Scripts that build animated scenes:

[start]

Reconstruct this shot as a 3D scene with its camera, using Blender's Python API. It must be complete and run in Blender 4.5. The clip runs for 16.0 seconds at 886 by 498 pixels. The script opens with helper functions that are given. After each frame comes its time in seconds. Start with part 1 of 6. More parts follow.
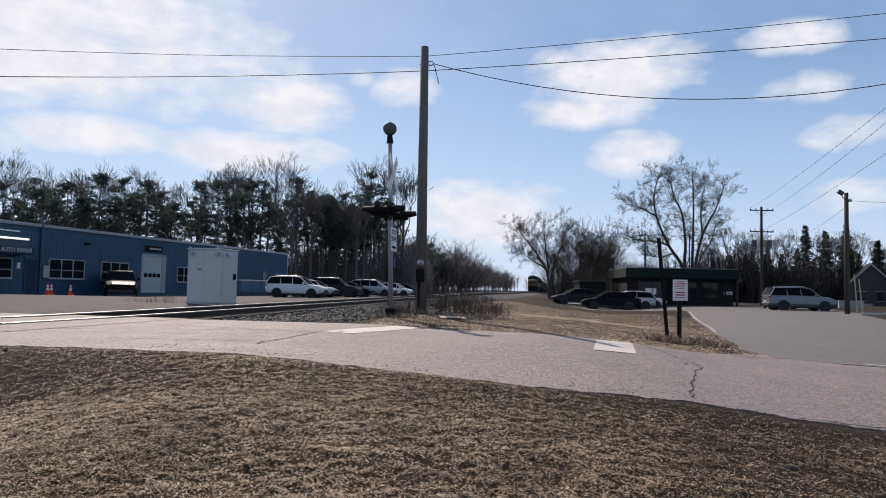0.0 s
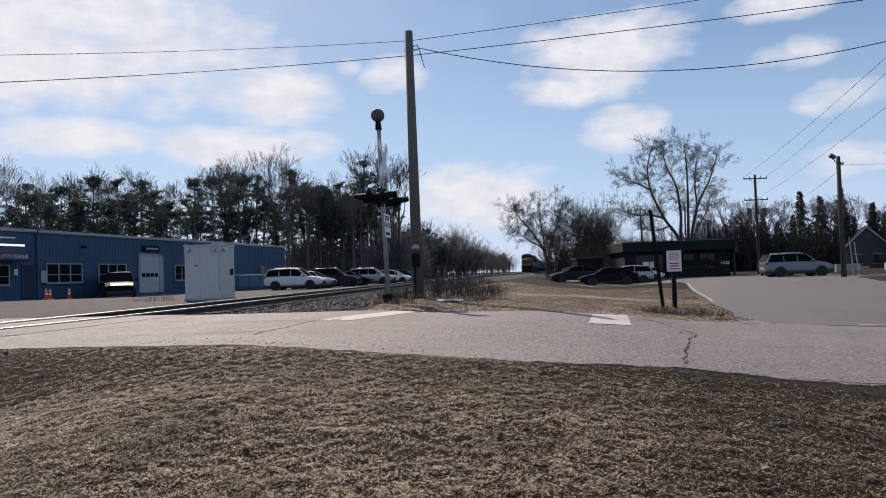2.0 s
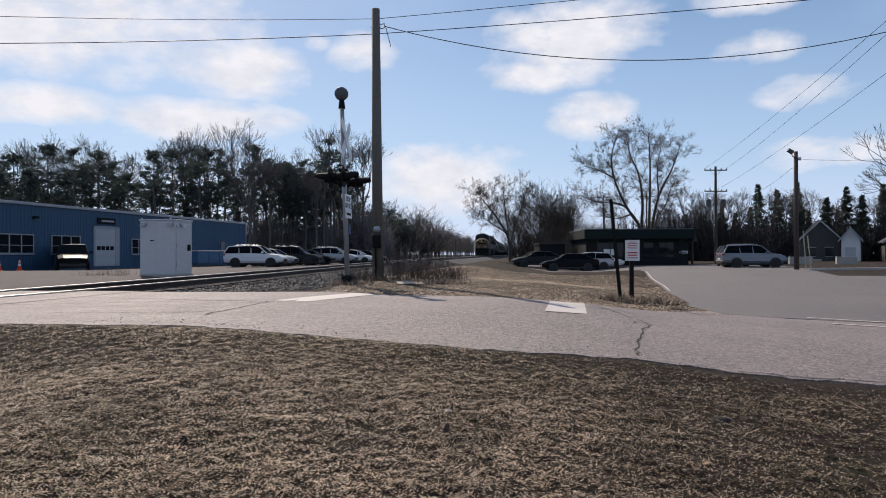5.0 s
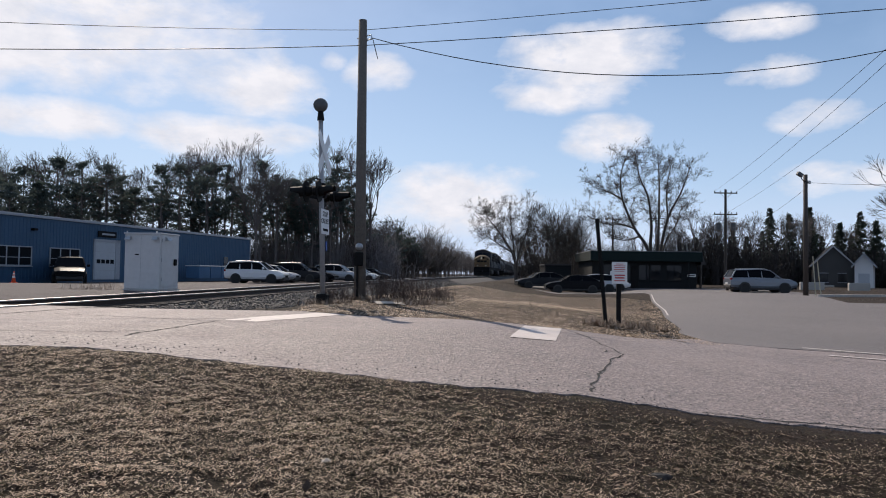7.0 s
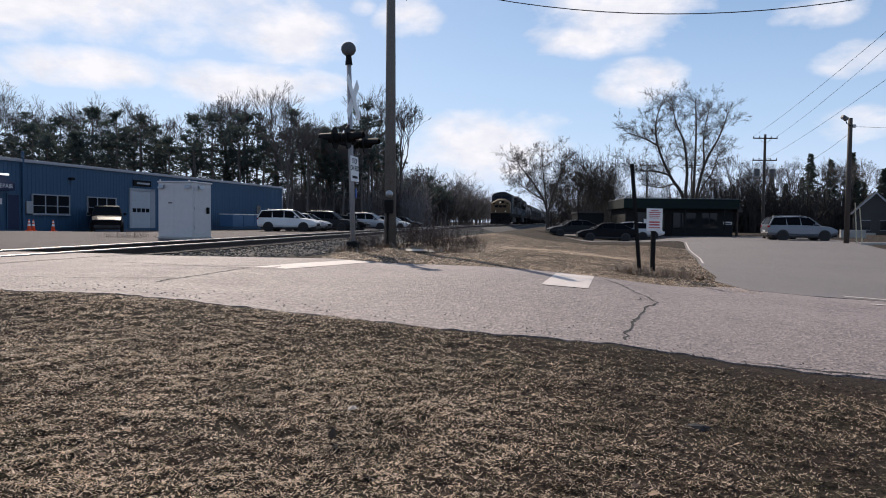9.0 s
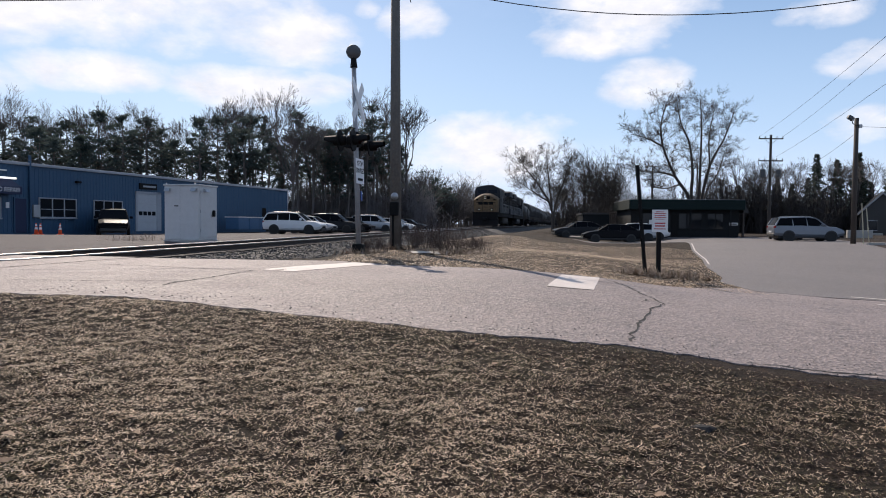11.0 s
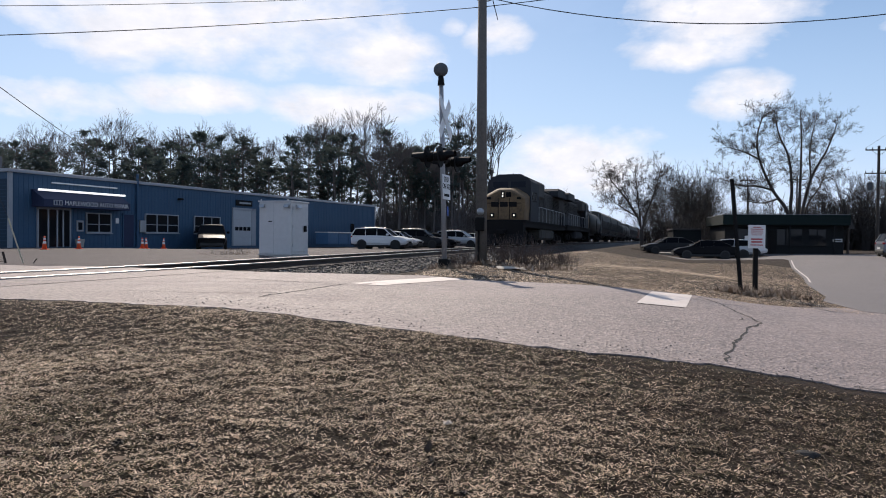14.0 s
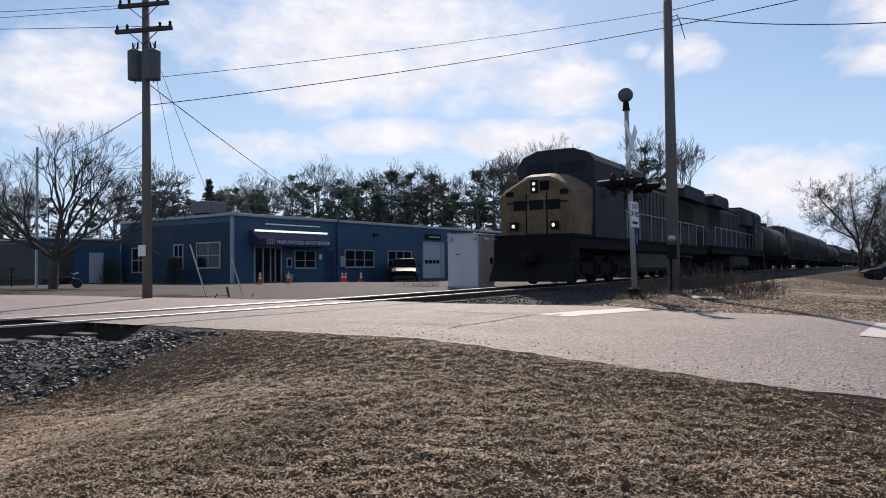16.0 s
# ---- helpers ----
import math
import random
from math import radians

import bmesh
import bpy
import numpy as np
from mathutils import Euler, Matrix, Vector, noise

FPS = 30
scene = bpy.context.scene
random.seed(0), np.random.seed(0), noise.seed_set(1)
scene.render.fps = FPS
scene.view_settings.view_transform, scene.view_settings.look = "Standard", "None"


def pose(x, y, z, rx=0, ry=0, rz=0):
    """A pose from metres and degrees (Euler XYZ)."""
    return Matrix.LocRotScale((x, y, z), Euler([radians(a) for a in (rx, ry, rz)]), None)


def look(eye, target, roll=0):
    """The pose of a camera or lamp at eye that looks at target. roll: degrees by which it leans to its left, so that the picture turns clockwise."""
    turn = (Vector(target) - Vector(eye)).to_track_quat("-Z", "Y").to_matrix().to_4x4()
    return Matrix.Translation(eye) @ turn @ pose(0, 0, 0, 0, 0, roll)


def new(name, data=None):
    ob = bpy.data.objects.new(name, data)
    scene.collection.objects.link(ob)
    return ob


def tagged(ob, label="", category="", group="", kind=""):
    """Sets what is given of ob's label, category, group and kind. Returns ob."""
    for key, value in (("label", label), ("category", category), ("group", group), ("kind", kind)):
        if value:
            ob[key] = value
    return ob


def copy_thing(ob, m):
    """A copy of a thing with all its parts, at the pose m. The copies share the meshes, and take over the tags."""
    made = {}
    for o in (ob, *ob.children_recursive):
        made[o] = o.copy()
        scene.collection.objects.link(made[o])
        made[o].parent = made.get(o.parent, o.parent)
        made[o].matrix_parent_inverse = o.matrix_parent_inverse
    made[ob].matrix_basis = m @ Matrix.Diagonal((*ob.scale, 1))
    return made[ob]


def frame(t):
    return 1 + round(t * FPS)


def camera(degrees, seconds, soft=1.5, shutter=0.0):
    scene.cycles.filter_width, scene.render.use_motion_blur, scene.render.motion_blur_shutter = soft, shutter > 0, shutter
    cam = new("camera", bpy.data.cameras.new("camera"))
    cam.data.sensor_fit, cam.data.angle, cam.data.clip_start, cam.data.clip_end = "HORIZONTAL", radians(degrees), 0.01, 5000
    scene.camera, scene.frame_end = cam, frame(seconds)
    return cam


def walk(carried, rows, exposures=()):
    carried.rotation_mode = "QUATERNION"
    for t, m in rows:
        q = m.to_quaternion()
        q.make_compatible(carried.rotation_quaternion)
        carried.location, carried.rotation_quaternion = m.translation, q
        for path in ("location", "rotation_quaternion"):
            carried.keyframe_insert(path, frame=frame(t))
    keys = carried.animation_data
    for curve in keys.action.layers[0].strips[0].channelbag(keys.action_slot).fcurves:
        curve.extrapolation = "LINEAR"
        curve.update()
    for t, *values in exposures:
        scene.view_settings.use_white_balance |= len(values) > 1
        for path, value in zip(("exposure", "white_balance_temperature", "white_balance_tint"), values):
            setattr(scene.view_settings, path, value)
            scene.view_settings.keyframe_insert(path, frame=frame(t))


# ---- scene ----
cam = camera(63.4, 16.0, soft=1.0)
PATH = [
    (0, (0.273, -0.045, 1.409), (0.217, 1.951, 1.52), 1.2),
    (0.5, (0.34, -0.097, 1.394), (0.334, 1.9, 1.487), 0.8),
    (1, (0.356, -0.154, 1.36), (0.391, 1.841, 1.496), -0.4),
    (1.5, (0.329, -0.191, 1.364), (0.312, 1.805, 1.484), -1.4),
    (2, (0.349, -0.118, 1.369), (0.3, 1.88, 1.438), -1.8),
    (2.5, (0.336, -0.158, 1.376), (0.327, 1.841, 1.442), -1.6),
    (3, (0.34, -0.119, 1.37), (0.361, 1.879, 1.438), -1.4),
    (3.5, (0.34, -0.105, 1.374), (0.364, 1.894, 1.437), -1.3),
    (4, (0.338, -0.092, 1.397), (0.35, 1.907, 1.447), -1.0),
    (4.5, (0.367, -0.087, 1.415), (0.401, 1.913, 1.438), -0.4),
    (4.7, (0.377, -0.076, 1.41), (0.427, 1.924, 1.423), -0.2),
    (7, (1.184, 0.725, 1.419), (1.201, 2.724, 1.488), 0.8),
    (7.5, (1.218, 0.877, 1.416), (1.162, 2.875, 1.471), 0.7),
    (8, (1.221, 0.907, 1.418), (1.149, 2.906, 1.425), 0.7),
    (8.5, (1.199, 0.886, 1.405), (1.126, 2.884, 1.364), 0.7),
    (9, (1.199, 0.896, 1.395), (1.131, 2.893, 1.319), 0.7),
    (11.5, (1.196, 0.865, 1.397), (1.104, 2.862, 1.331), 0.4),
    (12, (1.197, 0.855, 1.394), (1.085, 2.851, 1.334), 0.6),
    (12.5, (1.186, 0.87, 1.394), (1.053, 2.865, 1.337), 0.8),
    (13, (1.181, 0.859, 1.389), (1.012, 2.851, 1.335), 0.9),
    (13.5, (1.182, 0.858, 1.393), (0.957, 2.845, 1.346), 0.9),
    (14, (1.178, 0.846, 1.393), (0.86, 2.821, 1.363), 0.6),
    (14.5, (1.167, 0.836, 1.396), (0.751, 2.792, 1.384), 0.3),
    (15, (1.158, 0.824, 1.401), (0.625, 2.752, 1.409), -0.0),
    (15.5, (1.156, 0.819, 1.401), (0.497, 2.707, 1.429), -0.3),
    (16, (1.161, 0.845, 1.398), (0.352, 2.673, 1.453), -0.5),
]
walk(cam, [(t, look(eye, target, roll)) for t, eye, target, roll in PATH],
     exposures=[(0, -0.02), (1, -0.07), (2, -0.1), (4, -0.06), (8, 0.0), (9, 0.06), (12.5, 0.18), (16, 0.06)])

# ---- world, sun ----
SUN_AZ, SUN_EL = radians(-22.9), radians(39.5)


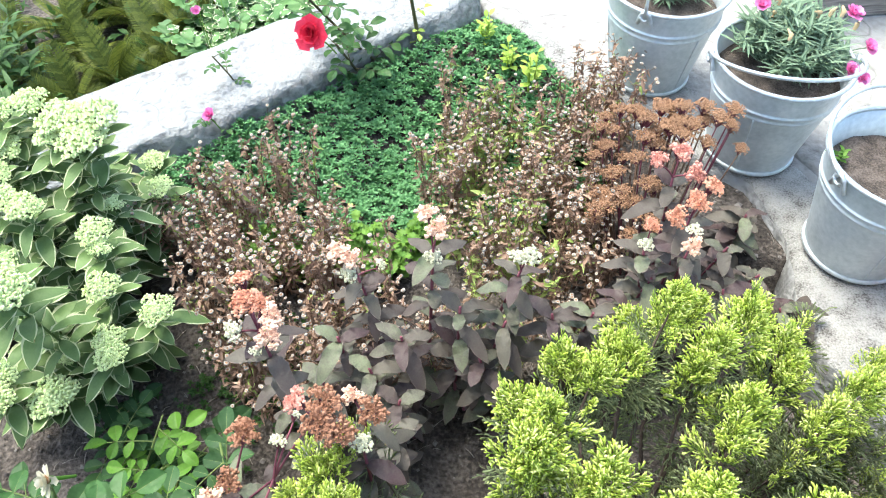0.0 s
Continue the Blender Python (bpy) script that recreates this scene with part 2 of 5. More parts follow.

[end]

Given task:
Write out an exact copy of the listing, first line through the line containing "import bmesh", with the pictures left out.

Result for this exercise:
Reconstruct this shot as a 3D scene with its camera, using Blender's Python API. It must be complete and run in Blender 4.5. The clip runs for 16.0 seconds at 886 by 498 pixels. The script opens with helper functions that are given. After each frame comes its time in seconds. Start with part 1 of 6. More parts follow.
0.0 s
2.0 s
5.0 s
7.0 s
9.0 s
11.0 s
14.0 s
16.0 s
# ---- helpers ----
import math
import random
from math import radians

import bmesh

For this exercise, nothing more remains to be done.